Measurement Uncertainty Explained (What k=2 Means)

July 2, 2026·8 min read
Measurement Uncertainty Explained (What k=2 Means)

Measurement uncertainty is the honest answer to "how much can I trust this number?" Every measurement has it, which is why a proper calibration certificate never just says "25.00°C" — it says "25.00°C ± 0.05°C (k=2)". Understanding that little suffix is the difference between a defensible compliance decision and a lucky guess.

In shortUncertainty is the range the true value is expected to lie within. The coverage factor k=2 means about 95% confidence. Certificates must state uncertainty because you cannot make a sound pass/fail decision without it — and near a limit, you should apply a guard band so you only accept results that are inside the limit with margin.

Why every measurement has uncertainty

No instrument, reference or method is perfect. The sensor, the reference standard, environmental conditions and the process all contribute small errors. Uncertainty gathers all of those contributions into a single number that tells you how far the reading might reasonably be from the truth. Far from being a weakness, stating uncertainty is a mark of rigour.

The coverage factor: what k=2 means

Uncertainty is quoted at a confidence level, set by the coverage factor k. For a normal distribution, k=2 corresponds to roughly 95% confidence — there is about a 95% chance the true value lies within the stated range. (k=1 is ~68%, k=3 is ~99.7%.) Accredited certificates almost always use k=2, so "± 0.05°C (k=2)" means you can be about 95% sure the true value is within 0.05°C of the reading.

Measurement uncertainty on a calibration certificate

Why "±0.5°C accuracy" isn't the full story

A logger's headline accuracy spec is a manufacturer's claim about the device. Calibrated uncertainty is the tested, traceable statement of how much to trust your instrument as used. When you make compliance decisions, it is the calibrated uncertainty — not the datasheet accuracy — that matters.

Using uncertainty in decisions: the guard band

Here is where it becomes practical. Suppose your limit is 8.0°C and your logger reads 7.98°C with an uncertainty of ±0.1°C. The true value could be anywhere from 7.88 to 8.08°C — which means it might already be over the limit. A clear pass requires the reading plus its uncertainty to stay inside the limit. Applying a guard band (tightening the acceptance limit by the uncertainty) ensures you only accept results that are genuinely in tolerance.

Test uncertainty ratio (TUR)A useful rule of thumb: the reference used to calibrate should be several times more accurate than the item under test — a TUR of 4:1 is a common target.

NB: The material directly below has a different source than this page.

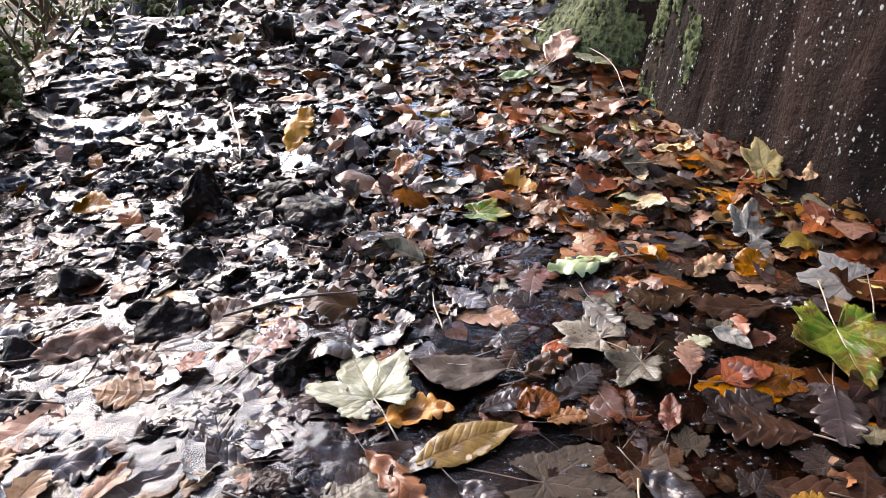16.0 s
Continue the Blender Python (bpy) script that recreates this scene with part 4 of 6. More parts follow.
def tone_for(x, y, rng):
    right = smooth01((x + 0.12 + 0.1 * (y - 0.3)) / 0.28)
    wet = [("dark", 5), ("plum", 3.4), ("tan", 1.9), ("umber", 3.4), ("pink", 1.1), ("brick", 0.8), ("rust", 0.5), ("grey", 0.5)]
    dry = [("dark", 5.5), ("umber", 5), ("rust", 2.3), ("brick", 2.0), ("amber", 2.0), ("tan", 2.8), ("plum", 1.4), ("pink", 1.4), ("ochre", 0.5), ("grey", 1.7), ("olive", 0.8), ("cream", 0.2)]
    # trunk-side mix: rusty dry leaves, weighted paler to offset the shade there
    bole = [("rust", 6), ("amber", 2.4), ("tan", 5), ("pink", 2.6), ("brick", 4), ("grey", 1.4), ("umber", 3.6), ("dark", 2.6), ("plum", 1.6), ("silver", 1.0), ("straw", 0.5), ("cream", 0.6), ("olive", 0.3)]
    if x > 0.3 and y < 0.6 and rng.random() < 0.55 * smooth01((x - 0.3) / 0.1):
        return rng.choices([p[0] for p in bole], [p[1] for p in bole])[0]
    if x > 0.1 and rng.random() < smooth01((1.05 - math.hypot(x - TRUNK[0], y - TRUNK[1])) / 0.2) * smooth01((y - 0.5) / 0.2):
        return rng.choices([p[0] for p in bole], [p[1] for p in bole])[0]
    if rng.random() < (0.45 if x < 0 else 0.7) * soaked(x, y):
        return rng.choice(["dark", "dark", "umber", "plum"] if x < 0 else ["dark", "dark", "umber", "umber", "brick", "plum", "grey"])
    pick = dry if rng.random() < right else wet
    return rng.choices([p[0] for p in pick], [p[1] for p in pick])[0]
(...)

If your reference is barely better than the instrument you are checking, the calibration tells you little.

Frequently asked questions

What is measurement uncertainty?

The range within which the true value is expected to lie — reported alongside a result, e.g. 25.00°C ± 0.05°C.

What does k=2 mean?

The coverage factor for ~95% confidence on a normal distribution — the standard convention on accredited certificates.

Why must a certificate state uncertainty?

Because you cannot make a reliable pass/fail decision without it; ISO 17025 and regulators expect it reported.

How does it affect pass/fail?

If reading ± uncertainty could cross the limit, it is not a clear pass — apply a guard band to accept only in-tolerance results with margin.

Key takeaways

  • Every measurement has uncertainty; a result without it is incomplete.
  • k=2 means about 95% confidence — the accredited-certificate standard.
  • Use calibrated uncertainty, not datasheet accuracy, for decisions.
  • Apply a guard band near limits so you never accept out-of-tolerance instruments.